Mais dans le cas de Netflix, quelques éléments peuvent venir brouiller les pistes de l’analyse d’une « bonne audience » : l’équilibre entre le top 10, le nombre d’heures visionnées et le taux de complétion (completion rate). Cette dernière statistique semble être devenue la clé déterminante pour que le service de SVOD décide de l’avenir d’une production.

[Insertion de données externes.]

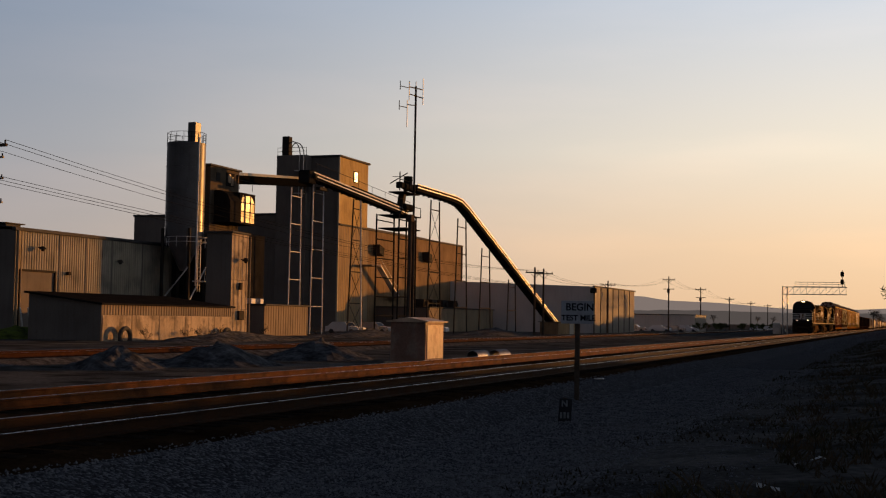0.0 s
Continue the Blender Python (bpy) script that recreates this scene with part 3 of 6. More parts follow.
house = thing("head_house", "brown clad elevator head house beside the silo", "head house")
part("body", Shape().box(-68.06, -65.83, 113.37, 119.32, -0.6, 16.42, 0.05), DARK_CLAD, house)
part("roof", Shape().box(-68.28, -65.62, 113.05, 119.54, 16.42, 16.62, 0.03), ROOFING, house)
part("lower_body", Shape().box(-69.66, -63.38, 110.39 + 2.4, 120.71, -0.6, 9.69, 0.05), BLACK_STEEL, house, "dark lower machine housing")
part("opening", Shape().box(-65.85, -65.79, 114.5, 115.3, 15.0, 15.9), DARK_STEEL, house, "dark slot opening")
# sun's reflection put into the glass as a tan base colour
BAY_GLASS = mat("painted_sunlit_glass", (0.27, 0.19, 0.13), 0.3, 0.0, 0.4, 0.8, 6.0, 0.0, second=(0.16, 0.10, 0.06), amount=0.7, spec=0.06)
win = part("window", Shape().box(-65.85, -65.79, 116.5, 118.2, 14.7, 16.1), BLACK_STEEL, house, "tall window with painted sun reflections")
for y0, y1, z0, z1 in ((116.9, 117.4, 15.1, 15.95), (117.5, 118.0, 14.8, 15.7)):
    part("pane", Shape().box(-65.79, -65.76, y0, y1, z0, z1), BAY_GLASS, win)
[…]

Par exemple, 1899 est longtemps restée dans le top 10 des séries les plus vues du moment, mais cela n’a rien changé. First Kill a cumulé 100 millions d’heures vues, contre 50 millions d’heures vues pour Heartstopper, alors que First Kill fut annulée. Oui, mais combien de personnes sont-elles restées jusqu’au bout ? Le taux de complétion n’est que de 32 % pour 1899. Un tiers des spectateurs et des spectatrices ont tout vu : cela signifie que ce même nombre de personnes, voire moins, aux yeux de Netflix, regardera la suite.
Cette règle semble être devenue universelle comme le montre Forbes :
Séries renouvelées :
- Heartstopper : taux de complétion de 73 %
- La Défense Lincoln : taux de complétion de 56 %
- Arcane : taux de complétion de 60 %
- Love Death & Robots : taux de complétion de 67 %
Séries annulées :
- First Kill : taux de complétion de 44 %
- 1899 : taux de complétion de 32 %
- Les Irréguliers : taux de complétion de 41 %
- Resident Evil : taux de complétion de 45 %
Vous l’observez : une série doit passer au-delà des 50 % pour espérer survivre à l’annulation. Le classement en top 10 n’est qu’indicatif et met en avant les nouveautés, qui attirent forcément la curiosité. Contrairement à La Défense Lincoln, Resident Evil est restée top 1 longtemps, mais son score de complétion est bien inférieur. D’autres éléments entrent probablement en ligne de compte quant au coût de production : en tant que série SF, Resident Evil coûte plus cher que La Défense Lincoln, drama judiciaire.
Est-ce une bonne stratégie ?
Il est évident qu’une chaîne ou qu’un service de streaming ne puisse pas produire excessivement à pertes. Ce que la stratégie du taux de complétion ne prend toutefois pas en compte : la capacité des séries à fidéliser dans le temps. Une œuvre peut mettre du temps à se roder et à trouver son public. Une communauté solidement constituée au long terme est une assurance de fidélité.
On le voit avec le mouvement visant à sauver Warrior Nun, d’une ampleur hors du commun : 4 millions de tweets en quelques jours et plus de 25 000 dollars rassemblés par les fans pour des billboards.
Paradoxalement, d’ailleurs, la stratégie de rachat de Netflix repose sur ce phénomène. Lucifer a été sauvée, parce que les fans se sont mobilisés. Et une série comme Manifest ne faisait pas d’excellents scores d’audience sur NBC, mais trouvait massivement son public dans le temps une fois que les saisons arrivaient sur Netflix.
En installant ses choix sur le taux de complétion, Netflix mise sur la fidélisation, certes. Mais une vision statistique de celle-ci. Une communauté et de bonnes critiques sont aussi une valeur commerciale : cela donne envie de continuer à payer son abonnement pour des œuvres que l’on aime, dans un contexte de plus en plus concurrentiel. Cela laisse une chance aussi à des œuvres plus singulières de s’imposer, comme Dark, justement.
Il reste cependant difficile de croire que les fans de 1899 ou de Warrior Nun seraient prêts à annuler leur souscription… Netflix de nouvelles œuvres faisant événement à leur sortie. C’est un cercle vicieux déjà connu du Peak TV : plus on produit, plus des œuvres risquent de s’arrêter. En 2022, Netflix a annulé 19 séries ; contre 11 en 2021. Mais en 2022, le service SVOD a aussi diffusé davantage de séries.